Il s’agit d’une vente caritative pas comme les autres. Guy Boyer se sépare chez Aguttes de cent lots provenant de sa collection personnelle. Y figure un panthéon des grands noms de l’art moderne et contemporain, de Zao Wou-Ki à Fabienne Verdier, à des estimations souvent attractives. Une partie importante des œuvres, achetées directement aux artistes ou en galerie, n’a jamais été vue sur le marché. « J’ai essayé de ne pas mettre de jeunes artistes dans cette vente car cela peut être délicat de les proposer aux enchères trop tôt », nous confie Guy Boyer. Le directeur de la rédaction du magazine Connaissance des Arts consacrera le produit de la vente à l’extension du centre culturel qu’il vient d’ouvrir, sans aide publique, dans l’Hôtel Hubaud, un édifice du XVIIIe siècle situé dans le quartier de Belsunce, à Marseille. Une ville où on lui déconseillait d’aller quand il faisait ses études à Avignon !
Après avoir racheté le premier étage, d’une superficie d’environ 100 mètres carrés, il y a installé après travaux l’importante bibliothèque et documentation réunie au cours de sa carrière de directeur de différents magazines d’art. Les lieux sont placés sous l’égide de l’Association des Amis de l’Hôtel Hubaud. « La bibliothèque est ouverte aux membres de l’association, car il y a déjà beaucoup d’autres bibliothèques à Marseille, explique Guy Boyer. C’est un lieu de coworking en histoire de l’art pour les chercheurs, historiens et journalistes. Nous venons de lancer les adhésions cette semaine et avons déjà reçu plusieurs demandes. Le lieu se veut aussi, dans cette époque où le confinement a banalisé le télétravail, un endroit physique où travailler ensemble, se rencontrer et échanger des idées ». Pour encourager le projet, les collectionneurs et mécènes Florence et Daniel Guerlain ont reversé à la bibliothèque tous les catalogues des expositions du Centre Pompidou qu’ils avaient en double. La prochaine étape ? Racheter le rez-de-chaussée pour en faire un espace dédié à des tables rondes, des débats, des expositions… D’où cette vente destinée à financer l’acquisition.
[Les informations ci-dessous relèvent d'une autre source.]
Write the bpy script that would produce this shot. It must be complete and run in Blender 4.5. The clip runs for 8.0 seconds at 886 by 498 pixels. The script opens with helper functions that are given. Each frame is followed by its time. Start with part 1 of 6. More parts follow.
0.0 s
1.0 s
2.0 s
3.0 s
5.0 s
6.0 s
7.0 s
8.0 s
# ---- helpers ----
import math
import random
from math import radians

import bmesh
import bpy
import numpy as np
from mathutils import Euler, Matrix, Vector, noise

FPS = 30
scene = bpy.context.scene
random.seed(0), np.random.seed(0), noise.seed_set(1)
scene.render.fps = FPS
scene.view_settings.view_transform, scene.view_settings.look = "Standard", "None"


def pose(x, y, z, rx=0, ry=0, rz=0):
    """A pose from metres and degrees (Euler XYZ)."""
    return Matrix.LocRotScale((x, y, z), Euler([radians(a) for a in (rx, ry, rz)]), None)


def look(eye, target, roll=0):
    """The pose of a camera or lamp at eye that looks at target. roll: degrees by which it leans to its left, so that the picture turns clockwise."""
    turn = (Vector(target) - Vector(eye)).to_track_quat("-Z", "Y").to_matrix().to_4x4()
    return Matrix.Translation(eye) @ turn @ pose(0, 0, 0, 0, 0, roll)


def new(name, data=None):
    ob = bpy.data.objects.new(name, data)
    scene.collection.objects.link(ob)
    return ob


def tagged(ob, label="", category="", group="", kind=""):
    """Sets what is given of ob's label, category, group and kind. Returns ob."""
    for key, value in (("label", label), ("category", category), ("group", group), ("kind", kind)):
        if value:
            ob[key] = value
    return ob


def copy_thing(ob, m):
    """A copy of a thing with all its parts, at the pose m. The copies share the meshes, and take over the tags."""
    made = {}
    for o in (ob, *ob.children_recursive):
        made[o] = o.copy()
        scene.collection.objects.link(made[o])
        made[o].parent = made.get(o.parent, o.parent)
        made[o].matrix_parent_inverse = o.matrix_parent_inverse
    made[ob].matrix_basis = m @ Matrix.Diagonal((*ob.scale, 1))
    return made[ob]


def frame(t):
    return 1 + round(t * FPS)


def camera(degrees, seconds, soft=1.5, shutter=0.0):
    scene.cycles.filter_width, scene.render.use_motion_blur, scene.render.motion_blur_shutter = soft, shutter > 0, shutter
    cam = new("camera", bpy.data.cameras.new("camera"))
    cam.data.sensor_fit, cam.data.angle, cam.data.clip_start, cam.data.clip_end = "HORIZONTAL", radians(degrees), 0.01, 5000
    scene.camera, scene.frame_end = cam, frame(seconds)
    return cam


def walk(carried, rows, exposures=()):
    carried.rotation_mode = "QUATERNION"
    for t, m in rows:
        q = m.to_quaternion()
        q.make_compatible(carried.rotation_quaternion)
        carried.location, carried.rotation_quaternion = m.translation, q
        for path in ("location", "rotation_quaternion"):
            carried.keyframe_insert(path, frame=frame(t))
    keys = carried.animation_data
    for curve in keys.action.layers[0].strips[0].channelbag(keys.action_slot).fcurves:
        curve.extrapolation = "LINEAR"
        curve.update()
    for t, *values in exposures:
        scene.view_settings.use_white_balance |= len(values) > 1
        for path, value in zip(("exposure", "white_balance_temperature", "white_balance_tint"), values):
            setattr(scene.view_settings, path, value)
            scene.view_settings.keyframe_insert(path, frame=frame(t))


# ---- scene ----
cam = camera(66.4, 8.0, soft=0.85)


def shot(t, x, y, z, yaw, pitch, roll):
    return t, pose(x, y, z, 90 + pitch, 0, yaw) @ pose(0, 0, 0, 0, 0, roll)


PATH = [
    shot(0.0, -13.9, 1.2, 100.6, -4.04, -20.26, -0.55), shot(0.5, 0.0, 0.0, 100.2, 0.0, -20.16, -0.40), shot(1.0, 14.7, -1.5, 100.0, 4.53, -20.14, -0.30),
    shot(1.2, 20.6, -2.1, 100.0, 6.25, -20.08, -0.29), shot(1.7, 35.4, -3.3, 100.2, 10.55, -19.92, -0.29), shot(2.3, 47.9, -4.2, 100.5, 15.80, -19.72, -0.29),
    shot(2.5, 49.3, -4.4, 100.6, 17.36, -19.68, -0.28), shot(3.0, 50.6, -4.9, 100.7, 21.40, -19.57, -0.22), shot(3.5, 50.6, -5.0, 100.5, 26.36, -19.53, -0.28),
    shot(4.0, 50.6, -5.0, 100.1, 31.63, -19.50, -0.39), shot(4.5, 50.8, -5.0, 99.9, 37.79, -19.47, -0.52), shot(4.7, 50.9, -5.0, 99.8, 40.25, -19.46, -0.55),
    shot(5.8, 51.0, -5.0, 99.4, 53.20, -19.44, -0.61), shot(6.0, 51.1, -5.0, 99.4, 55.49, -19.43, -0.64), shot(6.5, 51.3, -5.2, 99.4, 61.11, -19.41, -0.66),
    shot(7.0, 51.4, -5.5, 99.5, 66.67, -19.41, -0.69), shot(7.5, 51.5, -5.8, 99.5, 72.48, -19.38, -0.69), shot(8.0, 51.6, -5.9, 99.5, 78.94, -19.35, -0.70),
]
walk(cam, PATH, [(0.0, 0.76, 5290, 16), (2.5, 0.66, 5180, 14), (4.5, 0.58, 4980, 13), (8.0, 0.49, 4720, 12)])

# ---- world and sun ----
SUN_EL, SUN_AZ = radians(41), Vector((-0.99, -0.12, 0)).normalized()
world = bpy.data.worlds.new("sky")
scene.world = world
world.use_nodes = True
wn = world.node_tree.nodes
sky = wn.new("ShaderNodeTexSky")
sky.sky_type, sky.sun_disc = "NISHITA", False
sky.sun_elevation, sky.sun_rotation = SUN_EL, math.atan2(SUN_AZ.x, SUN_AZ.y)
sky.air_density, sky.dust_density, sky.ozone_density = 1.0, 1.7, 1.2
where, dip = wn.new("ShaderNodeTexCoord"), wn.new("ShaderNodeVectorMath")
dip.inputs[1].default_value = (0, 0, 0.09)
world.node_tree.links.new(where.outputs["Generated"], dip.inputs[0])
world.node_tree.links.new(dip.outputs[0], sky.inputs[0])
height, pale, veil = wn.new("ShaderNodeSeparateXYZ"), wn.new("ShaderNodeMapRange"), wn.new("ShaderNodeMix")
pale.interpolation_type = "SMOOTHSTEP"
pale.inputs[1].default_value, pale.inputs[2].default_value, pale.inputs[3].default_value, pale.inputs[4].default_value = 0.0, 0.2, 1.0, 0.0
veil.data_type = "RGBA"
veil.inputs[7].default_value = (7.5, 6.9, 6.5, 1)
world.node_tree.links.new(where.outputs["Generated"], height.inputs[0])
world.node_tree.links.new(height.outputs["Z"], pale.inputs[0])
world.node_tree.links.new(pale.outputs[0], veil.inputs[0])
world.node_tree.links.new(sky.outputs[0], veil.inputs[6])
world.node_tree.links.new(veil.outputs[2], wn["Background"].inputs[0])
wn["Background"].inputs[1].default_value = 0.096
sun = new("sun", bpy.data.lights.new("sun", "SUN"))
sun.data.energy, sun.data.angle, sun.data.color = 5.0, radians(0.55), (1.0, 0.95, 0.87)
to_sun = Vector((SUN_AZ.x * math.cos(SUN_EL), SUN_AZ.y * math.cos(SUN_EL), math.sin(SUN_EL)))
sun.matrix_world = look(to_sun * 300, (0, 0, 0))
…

Dans ce quartier populaire de Marseille, où sont déjà implantées la bibliothèque de l’Alcazar ainsi que de petites galeries d’art contemporain, Guy Boyer aimerait que le nouveau lieu permette notamment aux jeunes publics de s’initier à l’histoire de l’art et aux arts plastiques, mais serve aussi de relais pour valoriser le patrimoine bâti des alentours.
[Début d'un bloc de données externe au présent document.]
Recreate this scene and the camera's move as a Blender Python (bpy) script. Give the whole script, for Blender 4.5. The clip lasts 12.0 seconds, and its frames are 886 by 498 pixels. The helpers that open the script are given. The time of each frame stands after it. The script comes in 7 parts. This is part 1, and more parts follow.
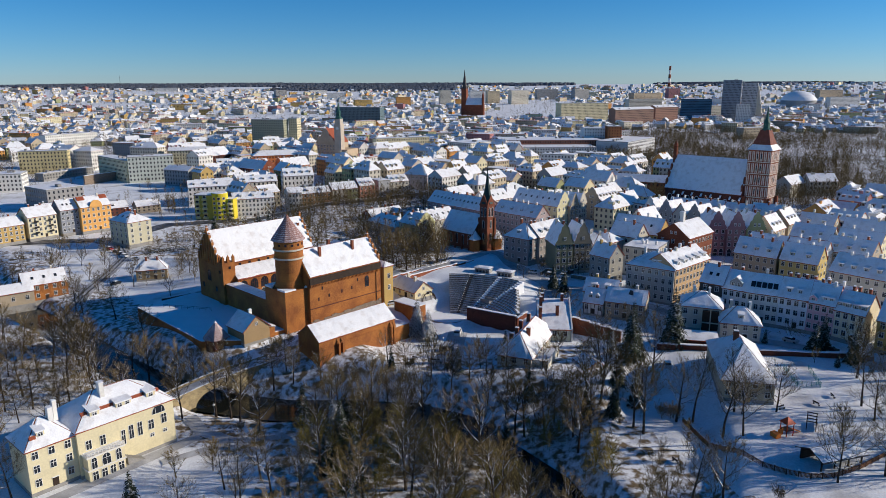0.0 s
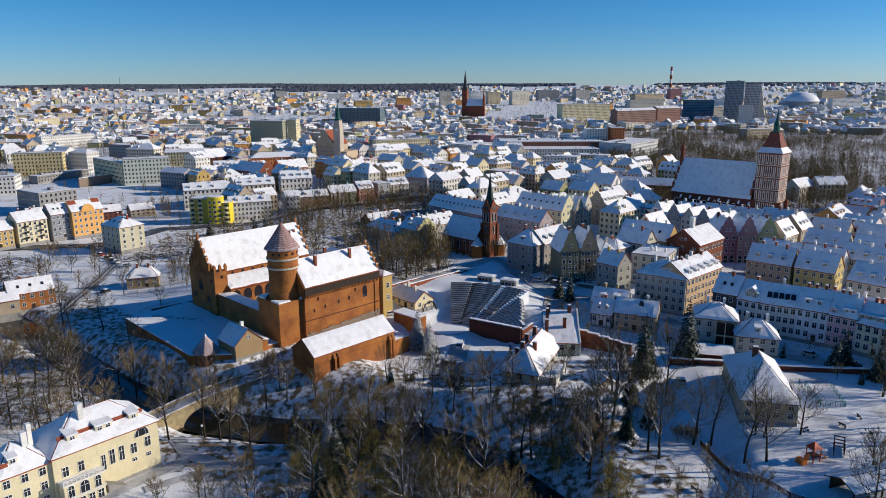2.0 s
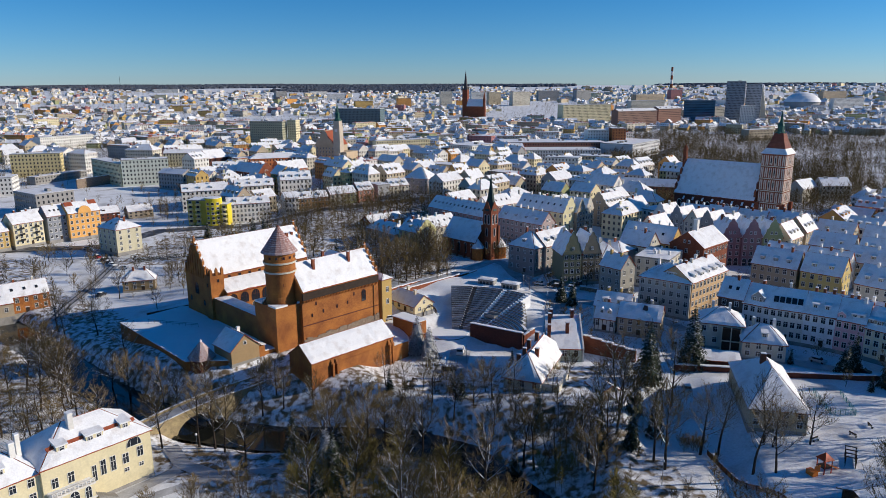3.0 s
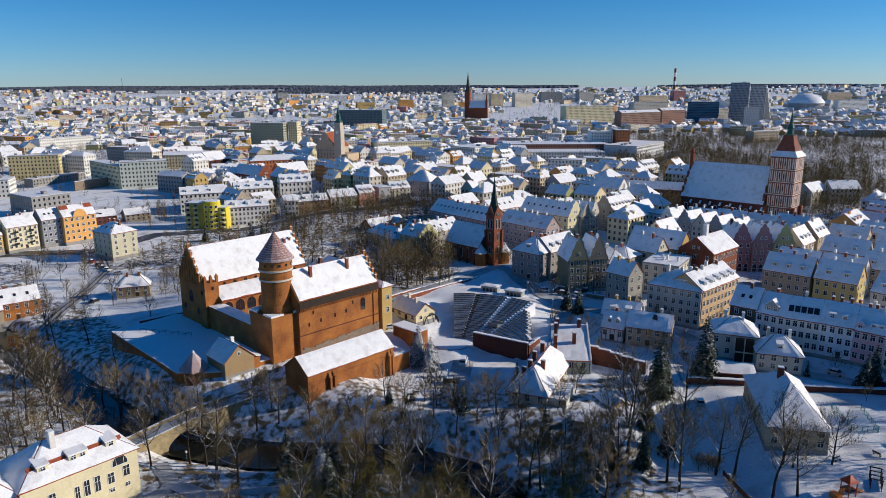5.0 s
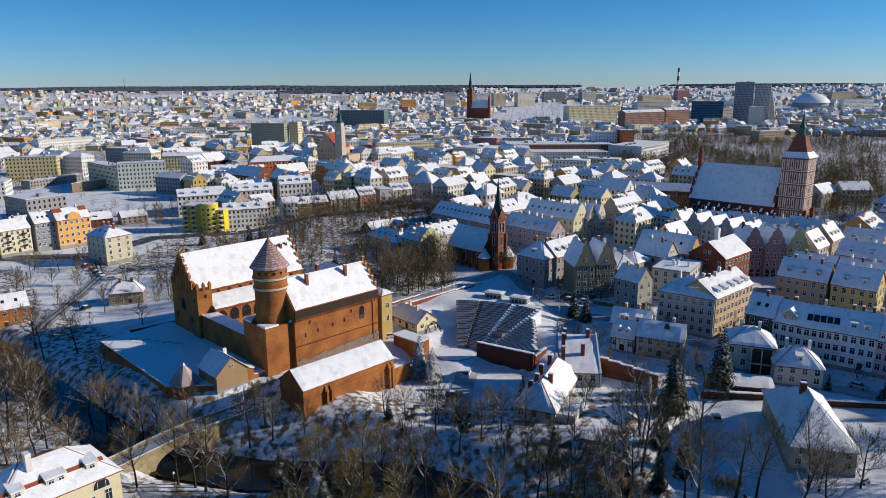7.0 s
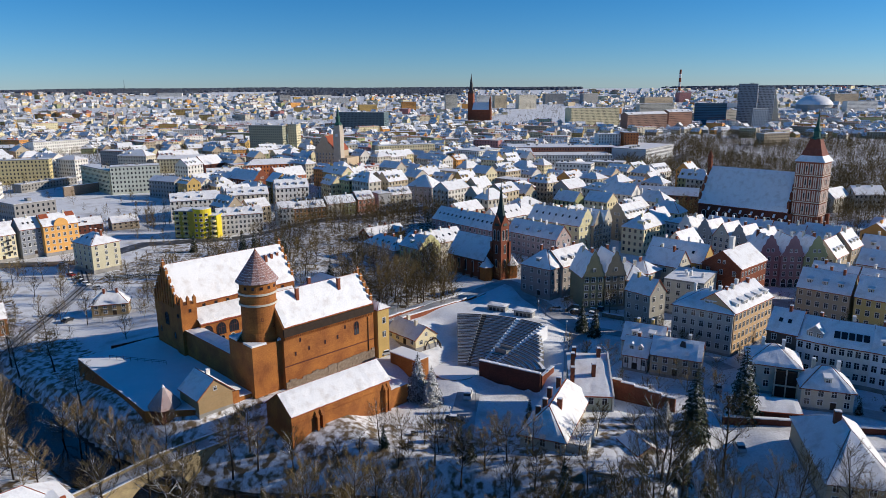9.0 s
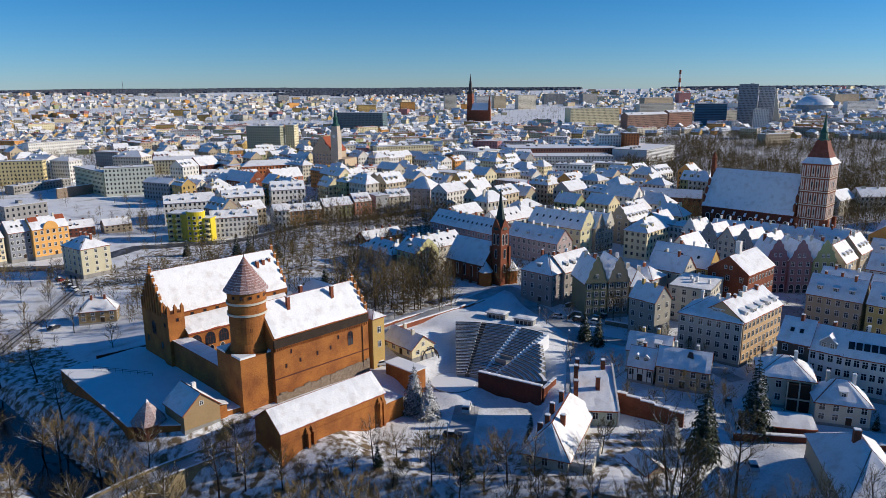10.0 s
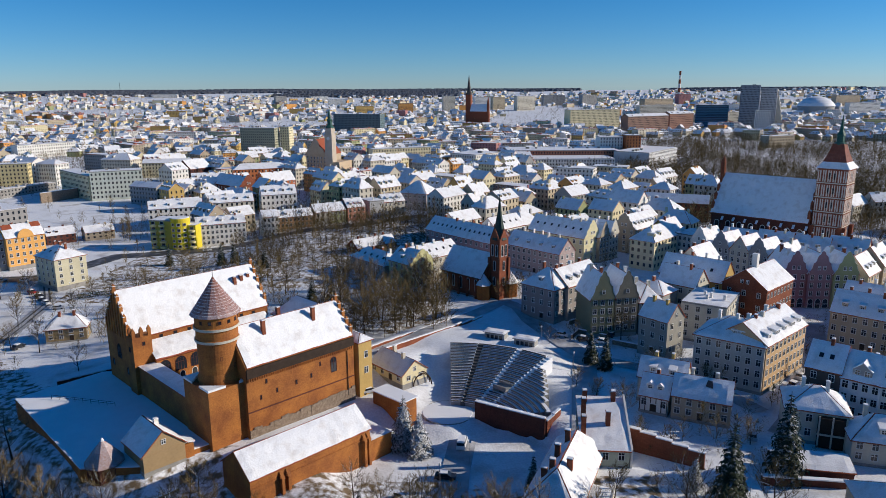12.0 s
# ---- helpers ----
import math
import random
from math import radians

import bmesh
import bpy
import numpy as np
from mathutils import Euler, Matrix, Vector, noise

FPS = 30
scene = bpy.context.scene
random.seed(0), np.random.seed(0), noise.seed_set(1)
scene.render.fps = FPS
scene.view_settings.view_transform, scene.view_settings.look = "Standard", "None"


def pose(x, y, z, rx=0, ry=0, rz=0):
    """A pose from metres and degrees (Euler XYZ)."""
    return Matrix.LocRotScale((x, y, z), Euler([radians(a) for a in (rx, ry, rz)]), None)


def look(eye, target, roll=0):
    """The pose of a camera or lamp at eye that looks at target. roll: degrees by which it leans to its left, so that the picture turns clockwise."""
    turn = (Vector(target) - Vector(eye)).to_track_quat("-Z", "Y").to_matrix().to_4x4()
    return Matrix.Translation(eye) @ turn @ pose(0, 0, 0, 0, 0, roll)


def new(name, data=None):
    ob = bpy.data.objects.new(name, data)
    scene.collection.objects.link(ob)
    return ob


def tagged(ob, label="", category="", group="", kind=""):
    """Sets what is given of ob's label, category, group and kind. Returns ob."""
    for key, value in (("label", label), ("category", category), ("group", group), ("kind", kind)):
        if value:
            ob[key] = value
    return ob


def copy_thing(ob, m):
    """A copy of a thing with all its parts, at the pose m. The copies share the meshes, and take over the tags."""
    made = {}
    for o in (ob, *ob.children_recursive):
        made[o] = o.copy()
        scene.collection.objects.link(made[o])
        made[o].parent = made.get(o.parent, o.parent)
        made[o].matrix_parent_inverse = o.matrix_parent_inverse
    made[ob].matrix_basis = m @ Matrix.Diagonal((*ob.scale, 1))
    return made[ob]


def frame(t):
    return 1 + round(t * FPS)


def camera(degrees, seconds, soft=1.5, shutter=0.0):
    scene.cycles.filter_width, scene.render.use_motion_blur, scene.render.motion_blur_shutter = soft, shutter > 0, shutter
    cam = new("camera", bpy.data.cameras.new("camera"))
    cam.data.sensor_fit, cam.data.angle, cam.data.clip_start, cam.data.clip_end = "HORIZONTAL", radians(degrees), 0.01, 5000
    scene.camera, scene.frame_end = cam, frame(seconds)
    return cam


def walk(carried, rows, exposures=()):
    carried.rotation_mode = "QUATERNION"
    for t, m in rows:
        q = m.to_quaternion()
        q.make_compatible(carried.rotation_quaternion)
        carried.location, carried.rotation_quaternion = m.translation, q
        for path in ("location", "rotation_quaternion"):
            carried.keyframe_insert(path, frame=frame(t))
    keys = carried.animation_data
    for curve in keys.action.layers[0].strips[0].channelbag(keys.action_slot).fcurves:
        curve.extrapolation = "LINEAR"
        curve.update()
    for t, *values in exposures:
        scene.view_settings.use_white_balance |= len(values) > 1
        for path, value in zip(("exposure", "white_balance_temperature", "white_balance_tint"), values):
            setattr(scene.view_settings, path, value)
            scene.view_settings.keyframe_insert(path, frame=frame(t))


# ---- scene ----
PATH = [
    (0, (-0.573, -0.86, 77.673), (-0.607, 1.084, 77.206), -0.2),
    (0.5, (-0.838, 1.798, 77.697), (-0.871, 3.742, 77.231), -0.2),
    (1, (-0.974, 4.502, 77.722), (-1.007, 6.447, 77.257), -0.2),
    (1.5, (-1.052, 7.02, 77.734), (-1.086, 8.965, 77.269), -0.2),
    (2, (-1.105, 9.306, 77.758), (-1.14, 11.251, 77.293), -0.2),
    (2.5, (-1.13, 11.348, 77.772), (-1.165, 13.293, 77.307), -0.2),
    (3, (-1.153, 13.321, 77.755), (-1.189, 15.266, 77.291), -0.2),
    (5, (-1.273, 20.786, 77.622), (-1.315, 22.731, 77.162), -0.2),
    (5.5, (-1.319, 22.735, 77.565), (-1.363, 24.681, 77.105), -0.2),
    (6, (-1.372, 24.746, 77.503), (-1.417, 26.692, 77.044), -0.2),
    (6.5, (-1.37, 26.894, 77.461), (-1.417, 28.84, 77.001), -0.2),
    (7, (-1.394, 29.512, 77.427), (-1.443, 31.457, 76.967), -0.3),
    (9, (-1.57, 42.496, 77.076), (-1.621, 44.443, 76.621), -0.3),
    (9.5, (-1.475, 46.119, 77.033), (-1.525, 48.066, 76.578), -0.3),
    (10, (-1.294, 50.038, 77.009), (-1.343, 51.985, 76.555), -0.3),
    (10.5, (-1.036, 54.039, 76.977), (-1.086, 55.986, 76.523), -0.4),
    (11, (-0.73, 58.153, 76.93), (-0.779, 60.1, 76.477), -0.4),
    (11.5, (-0.464, 62.461, 76.881), (-0.512, 64.409, 76.427), -0.4),
    (12, (-0.271, 67.205, 76.828), (-0.317, 69.153, 76.377), -0.3),
]
cam = camera(65.0, 12.0, soft=0.4)
walk(cam, [(t, look(e, g, r)) for t, e, g, r in PATH], [(0.0, 0.26, 5550, 10), (12.0, 0.26, 5550, 10)])

# ---- light ----
SUN_AZ, SUN_EL = 4.0, 21.5            # degrees; azimuth counted from +x towards +y
world = bpy.data.worlds.new("sky")
scene.world = world
world.use_nodes = True
wn = world.node_tree.nodes
sky = wn.new("ShaderNodeTexSky")
sky.sky_type = "NISHITA"
sky.sun_disc = False
sky.sun_elevation = radians(SUN_EL)
sky.sun_rotation = radians(90 - SUN_AZ)
sky.altitude = 1700
sky.air_density, sky.dust_density, sky.ozone_density = 1.0, 0.1, 6.6
deep = wn.new("ShaderNodeHueSaturation")
deep.inputs["Hue"].default_value = 0.494
deep.inputs["Saturation"].default_value = 1.16
world.node_tree.links.new(sky.outputs[0], deep.inputs["Color"])
world.node_tree.links.new(deep.outputs[0], wn["Background"].inputs[0])
wn["Background"].inputs[1].default_value = 0.073
sun = new("sun", bpy.data.lights.new("sun", "SUN"))
sun.data.energy = 4.35
sun.data.angle = radians(0.53)
sun.data.color = (1.0, 0.81, 0.575)
sd = Vector((math.cos(radians(SUN_EL)) * math.cos(radians(SUN_AZ)), math.cos(radians(SUN_EL)) * math.sin(radians(SUN_AZ)), math.sin(radians(SUN_EL))))
sun.matrix_world = look(sd * 500, (0, 0, 0))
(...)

Les œuvres proposées sont le fruit d’achats – il y a parfois plus de 20 ans – en particulier à Drouot, mais aussi directement auprès d’artistes ou relèvent de dons. La vente reflète le goût de Guy Boyer et ses coups de cœur. Le XIXe siècle y occupe une belle part, avec entre autres un buste de jeune Apollon en marbre, travail italien estimé 3 000 à 4 000 euros, ou une étude en bronze d’Aimé-Jules Dalou pour Le Passage du Rhin, évalué de 12 000 à 18 000 euros. De son intérêt particulier pour l’Exposition universelle de 1937 à Paris témoignent ici des œuvres sur papier de Charles Despiau ou Alfred Janniot. « Une rencontre importante dans ma vie fut celle du mari de Janine Janet, Jean-Claude Janet, qui m’a conduit à acheter des œuvres lors de la vente de leur atelier », précise Guy Boyer. Janine Janet, qui mériterait une exposition, fut notamment l’auteure des costumes pour le Testament d’Orphée, film de Jean Cocteau sorti en 1960. Trois études de costumes figurent dans la vente (est. 400 à 600 euros) ainsi qu’un superbe dessin à la gouache représentant le fameux salon-bibliothèque du château de Groussay, fief du marquis de Beistegui (même estimation). Outre de petites pépites abordables et curiosités signées Cecil Beaton, Georges Rohner, Victor Vasarely, André Lanskoy ou encore Bernard Buffet, la vacation propose de nombreuses éditions et estampes, de Max Bill à Pierre Alechinsky, en passant par Barthélémy Toguo ou Zao Wou-Ki. Ce dernier est aussi présent à travers un nu féminin à l’encre de Chine de 1949, estimé de 30 000 à 50 000 euros. Sans oublier des peintures de Geneviève Asse, Jean Degottex (une composition abstraite de 1960 évaluée de 8 000 à 12 000 euros), Philippe Cognée, Fabienne Verdier, avec Rêverie sur les hautes cimes (2008) évalué de 10 000 à 15 000 euros. Un beau geste pour Marseille.